By thinking about “games as a motivator” rather than as a means of what The Chronicle of Higher Education has recently called “stealth assessment,” Bruckman argues that researchers can find out a lot more about learning and its relationship to cultural norms and that “looking at masculinity” might provide a fundamental “key to understanding.”
Bruckman also asserts that other researchers interested in how young people make “the transition from interest in games to an interest in computer science” should be thinking more about “theories of the body” and why an ideology that seems to devalue sports and sportsmanship might be repugnant to some groups. The stereotype of “the computer scientist who doesn’t eat and doesn’t sleep and drinks Jolt cola” represents a “denial of the body” that probably seems alien to those young people for whom “the body is first and foremost in identity” and the epitome of success is defined by “owning” people in athletic competition.
CHALLENGING THE NARRATIVE ON GAMES AND LEARNING
As Bruckman puts it, “I think that the discourse on games and learning is filled with assumptions that I don’t buy.” For her, “Betsy is using games in a way that makes sense . . . to take the passion that African-American boys have for sports video games to build confidence in creating a learning environment.” According to Bruckman, DiSalvo’s work on play testing emphasizes a “different side of computer science” rather than a campaign to change African-American youth culture in transferring their interest from “entertainment to intellectual discipline.”

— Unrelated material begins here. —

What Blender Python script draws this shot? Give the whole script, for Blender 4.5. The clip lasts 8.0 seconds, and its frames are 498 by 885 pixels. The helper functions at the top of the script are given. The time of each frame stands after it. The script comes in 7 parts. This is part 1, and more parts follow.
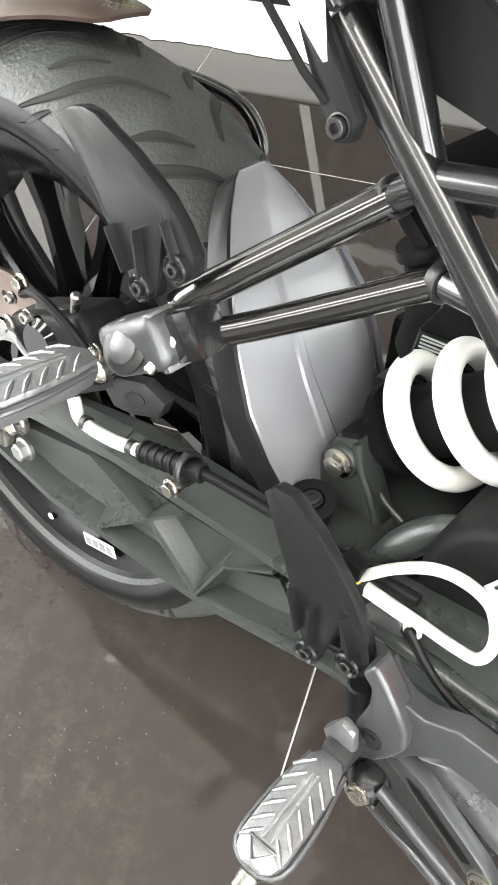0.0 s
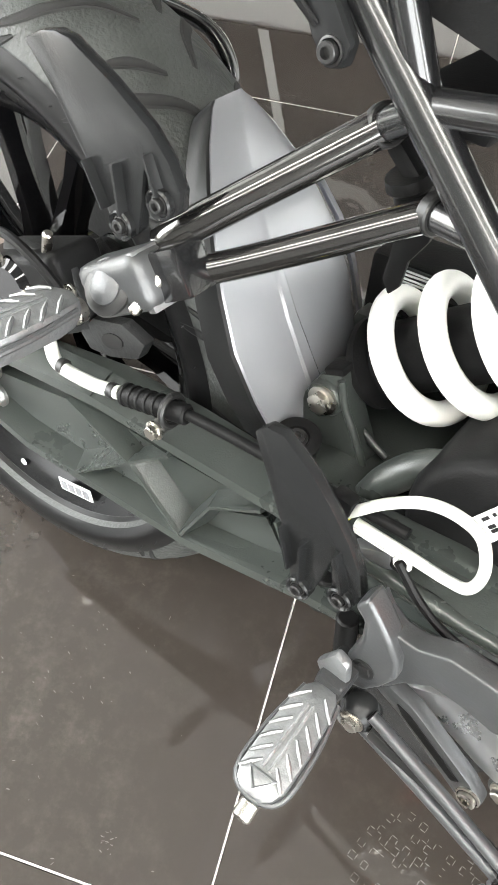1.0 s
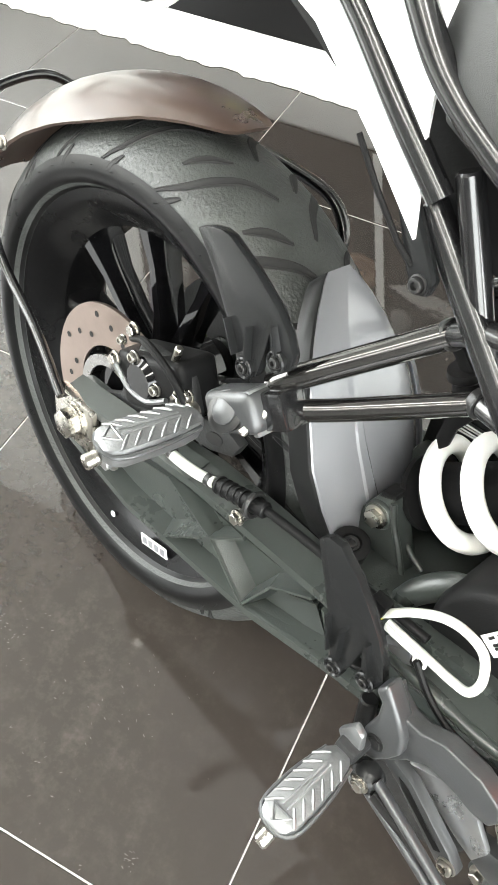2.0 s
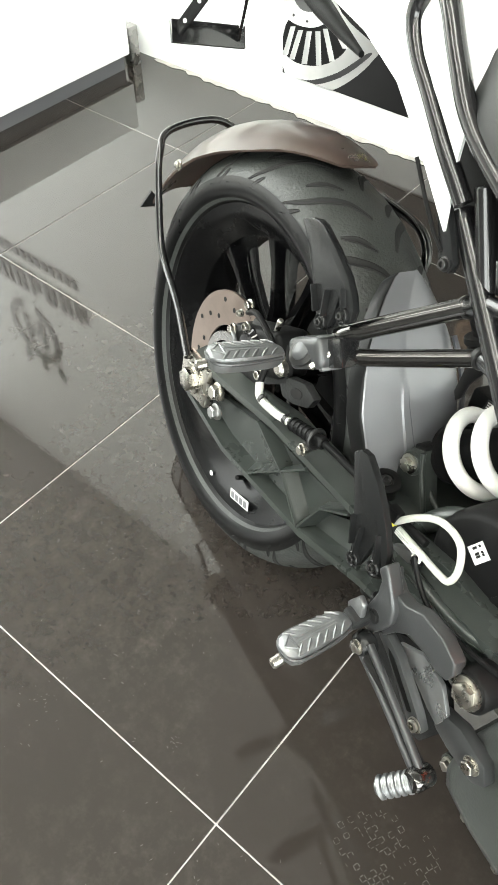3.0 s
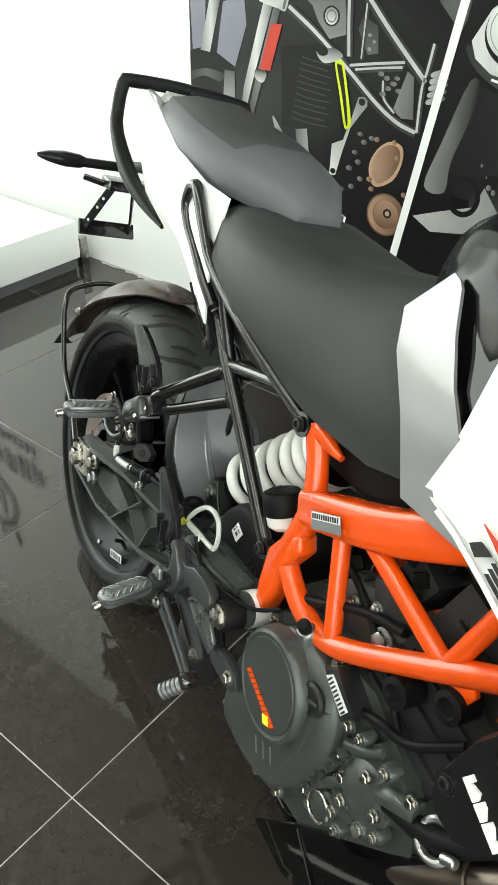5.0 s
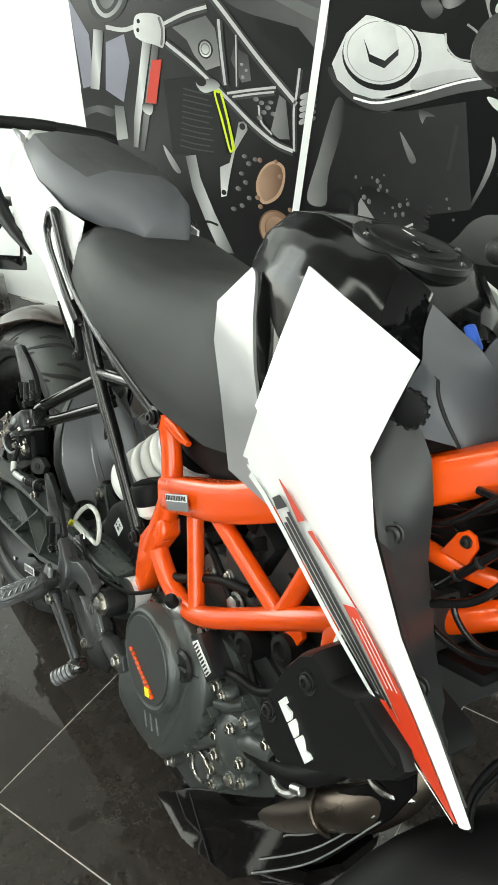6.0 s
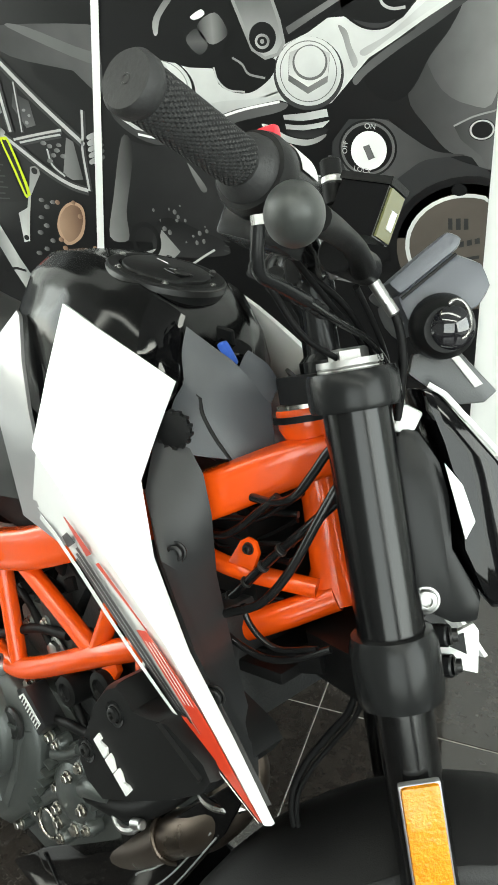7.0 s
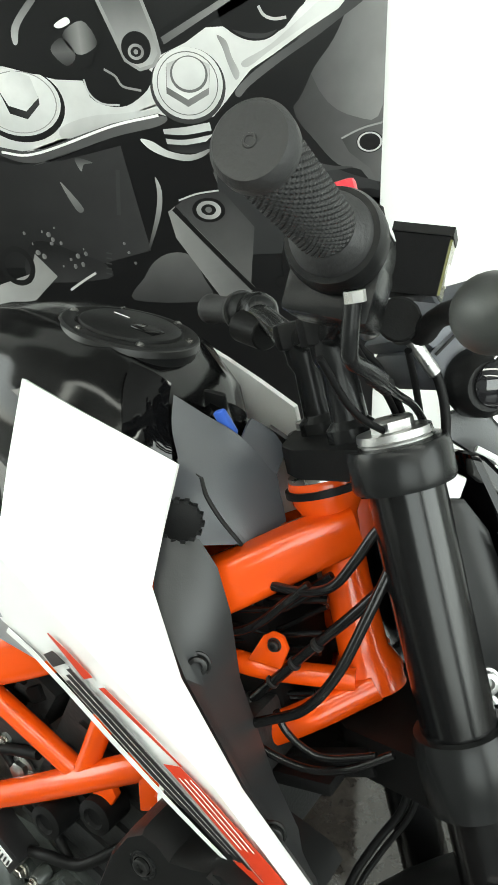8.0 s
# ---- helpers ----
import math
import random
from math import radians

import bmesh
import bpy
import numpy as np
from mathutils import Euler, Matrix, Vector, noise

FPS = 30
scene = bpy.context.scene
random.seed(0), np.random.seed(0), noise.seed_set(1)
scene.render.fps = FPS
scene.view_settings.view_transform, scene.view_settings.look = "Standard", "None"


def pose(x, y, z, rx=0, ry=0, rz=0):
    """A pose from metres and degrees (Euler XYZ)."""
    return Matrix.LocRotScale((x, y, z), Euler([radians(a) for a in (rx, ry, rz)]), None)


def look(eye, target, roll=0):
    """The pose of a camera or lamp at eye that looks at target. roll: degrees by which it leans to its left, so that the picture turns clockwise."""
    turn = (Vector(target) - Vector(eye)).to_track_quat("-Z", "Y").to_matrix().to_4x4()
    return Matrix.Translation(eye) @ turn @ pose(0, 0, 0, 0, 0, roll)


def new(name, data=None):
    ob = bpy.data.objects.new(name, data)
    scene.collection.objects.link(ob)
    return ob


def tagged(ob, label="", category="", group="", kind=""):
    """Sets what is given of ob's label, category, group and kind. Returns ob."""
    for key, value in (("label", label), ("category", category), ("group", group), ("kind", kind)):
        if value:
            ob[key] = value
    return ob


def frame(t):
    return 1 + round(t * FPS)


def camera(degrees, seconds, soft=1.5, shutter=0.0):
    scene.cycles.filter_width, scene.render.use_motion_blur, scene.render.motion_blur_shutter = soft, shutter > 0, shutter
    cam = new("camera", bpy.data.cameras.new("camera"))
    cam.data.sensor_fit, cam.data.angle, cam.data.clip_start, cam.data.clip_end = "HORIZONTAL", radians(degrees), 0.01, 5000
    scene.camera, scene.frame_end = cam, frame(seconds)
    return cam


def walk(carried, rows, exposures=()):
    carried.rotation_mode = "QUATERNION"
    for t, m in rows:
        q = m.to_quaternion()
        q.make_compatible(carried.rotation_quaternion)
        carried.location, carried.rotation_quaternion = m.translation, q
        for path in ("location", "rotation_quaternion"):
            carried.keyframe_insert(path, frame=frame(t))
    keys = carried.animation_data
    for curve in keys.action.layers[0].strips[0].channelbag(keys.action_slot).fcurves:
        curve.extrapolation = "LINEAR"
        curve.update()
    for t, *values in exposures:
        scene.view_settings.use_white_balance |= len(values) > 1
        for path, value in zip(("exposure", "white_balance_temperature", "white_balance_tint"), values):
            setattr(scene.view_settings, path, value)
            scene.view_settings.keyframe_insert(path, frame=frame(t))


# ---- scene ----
cam = camera(35.0, 8.0)
PATH = [
    (0, (0.072, 0.045, 0.898), (-0.391, 1.082, -0.748), -4.9),
    (0.5, (0.061, 0.044, 0.891), (-0.307, 1.014, -0.819), -3.7),
    (1, (0.055, 0.042, 0.896), (-0.273, 0.986, -0.836), -2.3),
    (1.5, (0.033, 0.044, 0.946), (-0.307, 1.004, -0.776), 0.5),
    (1.7, (0.033, 0.035, 0.979), (-0.368, 1.026, -0.711), 0.8),
    (2.8, (0.21, -0.153, 1.104), (-0.569, 0.818, -0.461), -0.9),
    (3, (0.227, -0.181, 1.112), (-0.616, 0.795, -0.417), -1.2),
    (3.5, (0.292, -0.271, 1.148), (-0.646, 0.768, -0.28), -0.7),
    (4, (0.392, -0.349, 1.189), (-0.603, 0.843, -0.072), 0.6),
    (4.5, (0.527, -0.366, 1.203), (-0.479, 0.892, 0.018), 0.6),
    (4.7, (0.585, -0.375, 1.208), (-0.424, 0.895, 0.038), 0.8),
    (5.8, (0.814, -0.388, 1.228), (-0.196, 0.934, 0.118), -2.0),
    (6, (0.84, -0.384, 1.229), (-0.126, 0.977, 0.127), -2.7),
    (6.5, (0.894, -0.369, 1.233), (0.058, 1.099, 0.162), -4.0),
    (7, (0.923, -0.356, 1.228), (0.238, 1.198, 0.172), -4.9),
    (7.5, (0.897, -0.34, 1.227), (0.283, 1.242, 0.169), -5.5),
    (8, (0.762, -0.283, 1.241), (0.436, 1.373, 0.166), -3.4),
]
walk(cam, [(t, look(eye, target, roll)) for t, eye, target, roll in PATH],
     exposures=[(0.0, 1.47, 6650, 9), (1.0, 1.54, 6650, 8), (1.7, 1.48, 6650, 7), (3.0, 0.86, 6750, 3), (3.5, 0.40, 6850, 2), (4.5, -0.12, 6700, -1), (6.0, -0.22, 6650, -1), (8.0, -0.20, 6600, -2)])

# ---- light ----
world = bpy.data.worlds.new("world")
scene.world = world
world.use_nodes = True
wn = world.node_tree
sky = wn.nodes.new("ShaderNodeTexSky")
sky.sky_type, sky.sun_disc = "NISHITA", False
sky.sun_elevation, sky.sun_rotation = radians(40), radians(-100)
wn.links.new(sky.outputs["Color"], wn.nodes["Background"].inputs["Color"])
wn.nodes["Background"].inputs["Strength"].default_value = 0.1


def area_lamp(name, place, target, sx, sy, watts, colour=(1, 1, 1)):
    data = bpy.data.lights.new(name, "AREA")
    data.shape, data.size, data.size_y, data.energy, data.color = "RECTANGLE", sx, sy, watts, colour
    ob = new(name, data)
    ob.matrix_world = look(place, target)
    return ob


area_lamp("window_light", (-3.95, 0.2, 1.75), (0, 0.4, 0.8), 3.6, 2.3, 150, (0.97, 0.985, 1.0))
area_lamp("window_light", (3.95, -1.2, 1.75), (0.5, 0.2, 0.8), 2.7, 2.3, 165, (0.97, 0.985, 1.0))
area_lamp("window_light", (1.9, -3.45, 1.75), (0.9, 0.2, 0.8), 2.6, 2.3, 105, (0.97, 0.985, 1.0))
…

More generally, Bruckman warns that many who are devoted to making educational games are part of a larger enterprise that is “ill-motivated and doomed,” because it is based on the simplistic assumption that “if it is fun, then they’ll love it” without asking the most basic of questions: “What is fun?” Bruckman titled one of her essays from the nineties “Can Educational Be Fun?” and it has been a theme in her work since then. “Going to a whole classroom of people and assuming that you will find something that everyone likes” is naïve,” Bruckman insists. “You have to think about the culture that people come from first.”